## [Exercise objective]
Copy the lines below as they are; omit the images they contain.

## start Provided material

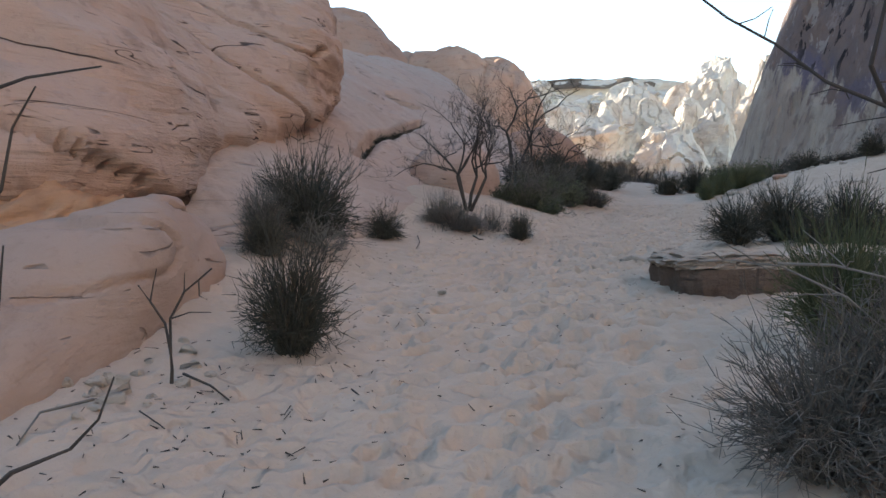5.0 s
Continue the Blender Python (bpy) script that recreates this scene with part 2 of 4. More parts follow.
# ---- geometry helpers ----
def lattice(ix, iy, iz, seed):
    h = (ix * 374761393 + iy * 668265263 + iz * 2147483647 + seed * 1274126177) & 0xFFFFFFFF
    h = ((h ^ (h >> 13)) * 1274126177) & 0xFFFFFFFF
    return ((h ^ (h >> 16)) & 0xFFFF) / 65535.0


def vnoise(p, seed=0):
    """Smooth noise from -1 to 1 for an array of points."""
    i = np.floor(p).astype(np.int64)
    f = p - i
    f = f * f * (3 - 2 * f)
    out = np.zeros(len(p))
    for dx in (0, 1):
        for dy in (0, 1):
            for dz in (0, 1):
                w = (f[:, 0] if dx else 1 - f[:, 0]) * (f[:, 1] if dy else 1 - f[:, 1]) * (f[:, 2] if dz else 1 - f[:, 2])
                out += w * lattice(i[:, 0] + dx, i[:, 1] + dy, i[:, 2] + dz, seed)
    return out * 2 - 1


def fbm(p, octaves=4, seed=0, gain=0.5):
    total, amp = np.zeros(len(p)), 1.0
    for k in range(octaves):
        total += amp * vnoise(p * 2.0 ** k + 17.3 * k, seed + k)
        amp *= gain
    return total


def mesh_object(name, verts, faces, mat, parent=None, label="", smooth=True):
    data = bpy.data.meshes.new(name)
    data.from_pydata([tuple(v) for v in verts], [], [tuple(f) for f in faces])
    data.materials.append(mat)
    data.polygons.foreach_set("use_smooth", [smooth] * len(data.polygons))
    data.update()
    ob = new(name, data)
    if parent is not None:
        ob.parent = parent
    if label:
        tagged(ob, label)
    return ob


def grid_faces(nu, nv):
    a = np.arange((nu - 1) * (nv - 1))
    i, j = a // (nv - 1), a % (nv - 1)
    k = i * nv + j
    return np.stack([k, k + nv, k + nv + 1, k + 1], 1)


def grid_normals(g):
    n = np.cross(np.gradient(g, axis=0), np.gradient(g, axis=1))
    return n / np.maximum(np.linalg.norm(n, axis=2, keepdims=True), 1e-9)


def spline(rows, n):
    """Smooth interpolation of rows of numbers at n even steps."""
    rows = np.array(rows, float)
    at = np.linspace(0, len(rows) - 1, n)
    k = np.clip(at.astype(int), 0, len(rows) - 2)
    f = (at - k)[:, None]
    pad = np.vstack([2 * rows[:1] - rows[1:2], rows, 2 * rows[-1:] - rows[-2:-1]])
    p0, p1, p2, p3 = pad[k], pad[k + 1], pad[k + 2], pad[k + 3]
    return 0.5 * (2 * p1 + (p2 - p0) * f + (2 * p0 - 5 * p1 + 4 * p2 - p3) * f ** 2 + (3 * p1 - p0 - 3 * p2 + p3) * f ** 3)


def rock_loft(name, stations, mat, nu, nv, run=1.0, climb=1.0, relief_of=None, undercut=0.0, back=10.0, parent=None):
    """A rock face from a foot line to a crest line. stations: foot x, y, z, crest x, y, z, swell outward, and, if wished, how late the face leans back."""
    s = spline(stations, nu)
    foot, crest, swell = s[:, None, 0:3], s[:, None, 3:6], s[:, None, 6:7]
    if s.shape[1] > 7:
        run = np.clip(s[:, None, 7:8], 0.6, 4)
    v = np.linspace(0, 1.25, nv)[None, :, None]
    w = np.clip(v, 0, 1)
    run_v, climb_v = w ** run, 1 - (1 - w) ** climb
    across = (crest - foot) * np.array([1, 1, 0])
    out = -across / np.maximum(np.linalg.norm(across, axis=2, keepdims=True), 1e-6)
    g = foot + across * run_v + (crest - foot) * np.array([0, 0, 1]) * climb_v
    g = g + out * swell * np.sin(np.pi * w)
    g = g - out * undercut * np.clip(1 - v / 0.07, 0, 1) ** 1.5
    over = np.clip(v - 1, 0, 1) / 0.25
    g = g - out * back * over - np.array([0, 0, 1]) * back * 0.5 * over ** 2
    g[:, 0, 2] -= 1.2
    n = grid_normals(g)
    flip = -1.0 if (n * out).sum() < 0 else 1.0
    n = n * flip
    flat = g.reshape(-1, 3)
    if relief_of is not None:
        flat = flat + n.reshape(-1, 3) * relief_of(flat)[:, None]
    faces = grid_faces(nu, nv)
    return mesh_object(name, flat, faces if flip > 0 else faces[:, ::-1], mat, parent)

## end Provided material

## [Task solution]
5.0 s
Continue the Blender Python (bpy) script that recreates this scene with part 2 of 4. More parts follow.
# ---- geometry helpers ----
def lattice(ix, iy, iz, seed):
    h = (ix * 374761393 + iy * 668265263 + iz * 2147483647 + seed * 1274126177) & 0xFFFFFFFF
    h = ((h ^ (h >> 13)) * 1274126177) & 0xFFFFFFFF
    return ((h ^ (h >> 16)) & 0xFFFF) / 65535.0


def vnoise(p, seed=0):
    """Smooth noise from -1 to 1 for an array of points."""
    i = np.floor(p).astype(np.int64)
    f = p - i
    f = f * f * (3 - 2 * f)
    out = np.zeros(len(p))
    for dx in (0, 1):
        for dy in (0, 1):
            for dz in (0, 1):
                w = (f[:, 0] if dx else 1 - f[:, 0]) * (f[:, 1] if dy else 1 - f[:, 1]) * (f[:, 2] if dz else 1 - f[:, 2])
                out += w * lattice(i[:, 0] + dx, i[:, 1] + dy, i[:, 2] + dz, seed)
    return out * 2 - 1


def fbm(p, octaves=4, seed=0, gain=0.5):
    total, amp = np.zeros(len(p)), 1.0
    for k in range(octaves):
        total += amp * vnoise(p * 2.0 ** k + 17.3 * k, seed + k)
        amp *= gain
    return total


def mesh_object(name, verts, faces, mat, parent=None, label="", smooth=True):
    data = bpy.data.meshes.new(name)
    data.from_pydata([tuple(v) for v in verts], [], [tuple(f) for f in faces])
    data.materials.append(mat)
    data.polygons.foreach_set("use_smooth", [smooth] * len(data.polygons))
    data.update()
    ob = new(name, data)
    if parent is not None:
        ob.parent = parent
    if label:
        tagged(ob, label)
    return ob


def grid_faces(nu, nv):
    a = np.arange((nu - 1) * (nv - 1))
    i, j = a // (nv - 1), a % (nv - 1)
    k = i * nv + j
    return np.stack([k, k + nv, k + nv + 1, k + 1], 1)


def grid_normals(g):
    n = np.cross(np.gradient(g, axis=0), np.gradient(g, axis=1))
    return n / np.maximum(np.linalg.norm(n, axis=2, keepdims=True), 1e-9)


def spline(rows, n):
    """Smooth interpolation of rows of numbers at n even steps."""
    rows = np.array(rows, float)
    at = np.linspace(0, len(rows) - 1, n)
    k = np.clip(at.astype(int), 0, len(rows) - 2)
    f = (at - k)[:, None]
    pad = np.vstack([2 * rows[:1] - rows[1:2], rows, 2 * rows[-1:] - rows[-2:-1]])
    p0, p1, p2, p3 = pad[k], pad[k + 1], pad[k + 2], pad[k + 3]
    return 0.5 * (2 * p1 + (p2 - p0) * f + (2 * p0 - 5 * p1 + 4 * p2 - p3) * f ** 2 + (3 * p1 - p0 - 3 * p2 + p3) * f ** 3)


def rock_loft(name, stations, mat, nu, nv, run=1.0, climb=1.0, relief_of=None, undercut=0.0, back=10.0, parent=None):
    """A rock face from a foot line to a crest line. stations: foot x, y, z, crest x, y, z, swell outward, and, if wished, how late the face leans back."""
    s = spline(stations, nu)
    foot, crest, swell = s[:, None, 0:3], s[:, None, 3:6], s[:, None, 6:7]
    if s.shape[1] > 7:
        run = np.clip(s[:, None, 7:8], 0.6, 4)
    v = np.linspace(0, 1.25, nv)[None, :, None]
    w = np.clip(v, 0, 1)
    run_v, climb_v = w ** run, 1 - (1 - w) ** climb
    across = (crest - foot) * np.array([1, 1, 0])
    out = -across / np.maximum(np.linalg.norm(across, axis=2, keepdims=True), 1e-6)
    g = foot + across * run_v + (crest - foot) * np.array([0, 0, 1]) * climb_v
    g = g + out * swell * np.sin(np.pi * w)
    g = g - out * undercut * np.clip(1 - v / 0.07, 0, 1) ** 1.5
    over = np.clip(v - 1, 0, 1) / 0.25
    g = g - out * back * over - np.array([0, 0, 1]) * back * 0.5 * over ** 2
    g[:, 0, 2] -= 1.2
    n = grid_normals(g)
    flip = -1.0 if (n * out).sum() < 0 else 1.0
    n = n * flip
    flat = g.reshape(-1, 3)
    if relief_of is not None:
        flat = flat + n.reshape(-1, 3) * relief_of(flat)[:, None]
    faces = grid_faces(nu, nv)
    return mesh_object(name, flat, faces if flip > 0 else faces[:, ::-1], mat, parent)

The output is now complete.